With that in mind, according to wellness trainer Esther Avant, anything can be a workout if you look at it as such.
“Instead of thinking exercise has to happen in the gym, changing your mindset and thinking of any form of exercise as exercise can make a huge difference,” she explained.
“Shifting to thinking of yourself as a regular athlete because you’re actively engaged in ‘housework’ can have positive health implications, especially because identifying as a healthy person impacts other decisions and areas of one’s life.”
How Much Physical Activity Should You Do Per Week?

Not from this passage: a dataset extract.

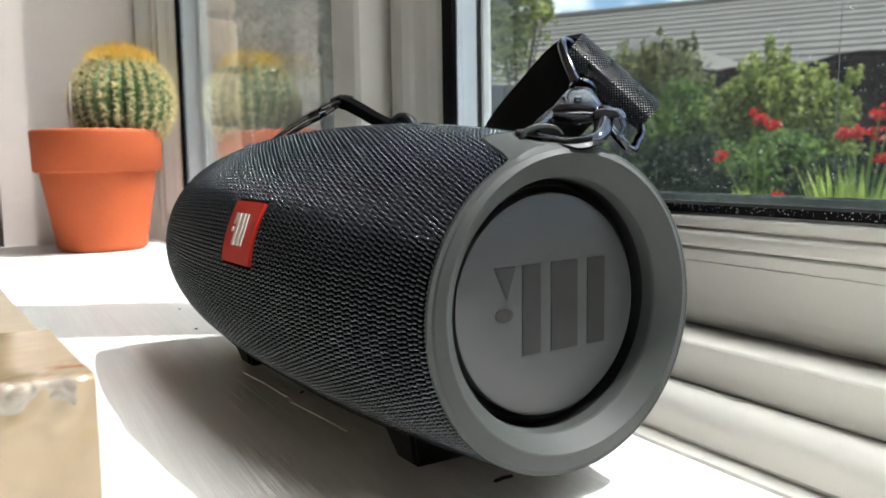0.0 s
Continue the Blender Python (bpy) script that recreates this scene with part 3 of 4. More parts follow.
def near_clip():
    A, B = Vector((0.0610, -0.0165, 0.1508)), Vector((0.0850, -0.0300, 0.1258))     # ends of the rolled webbing
    w = B - A
    mid = (A + B) / 2
    ax = w.normalized()
    # loop of webbing rolled round the bar, then down behind the loudspeaker
    out = Vector((-0.55, -0.62, 0.0))
    out = (out - ax * out.dot(ax)).normalized()
    up = ax.cross(out).normalized()
    if up.z < 0:
        up = -up
    r = 0.0066
    pts, ws = [], []
    for k in range(13):
        a = radians(-40 + 130 * k / 12)
        pts.append(mid + out * r * math.cos(a) + up * r * math.sin(a) - up * 0.002)
        ws.append(w)
    last = pts[-1]
    upper = smooth_path([last - w / 2, Vector((0.0745, 0.012, 0.1560)), Vector((0.0870, 0.051, 0.1480)), Vector((0.0965, 0.101, 0.1270)), Vector((0.1000, 0.140, 0.090)), Vector((0.0980, 0.165, 0.045))], 7)
    lower = smooth_path([last + w / 2, Vector((0.0985, 0.008, 0.1290)), Vector((0.1080, 0.045, 0.1170)), Vector((0.1120, 0.090, 0.0930)), Vector((0.1100, 0.125, 0.065)), Vector((0.1010, 0.150, 0.030))], 7)
    for p, q in list(zip(upper, lower))[1:]:
        pts.append((p + q) / 2)
        ws.append(q - p)
    part("webbing_fold", band(pts[:13], ws[:13], 0.0022), WEB_FOLD, strap, "shiny ribbed fold of the webbing round the bar")
    part("webbing", band(pts[12:], ws[12:], 0.0022), WEBBING, strap, "ribbed black nylon webbing")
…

Adults aged 19 to 64 should be physically active every day if able, NHS guidance says.
You should aim to:
- At least twice a week, do strengthening activities that work all major muscle groups – legs, hips, back, abs, chest, shoulders, and arms
- Get at least 150 minutes of moderate-intensity activity per week or 75 minutes of vigorous-intensity activity per week
- Space out the exercises evenly over four to five days a week or every day
- Reduce the amount of time you spend sitting or lying down, and break up prolonged periods of inactivity with some activity
It’s not as intimidating as it sounds.
Moderate activity is any activity that increases your heart rate, quickens your breathing, and makes you feel warmer.
Examples include brisk walking, water aerobics, bicycling, dancing, pushing the lawn mower, and hiking.
During intense activity, you breathe heavily and quickly. These include running, swimming, fast cycling or mountaineering, climbing stairs, and sports like soccer, rugby, netball, and hockey.
Muscle-strengthening activities include carrying shopping bags, yoga, Pilates, weightlifting, and rolling a wheelchair.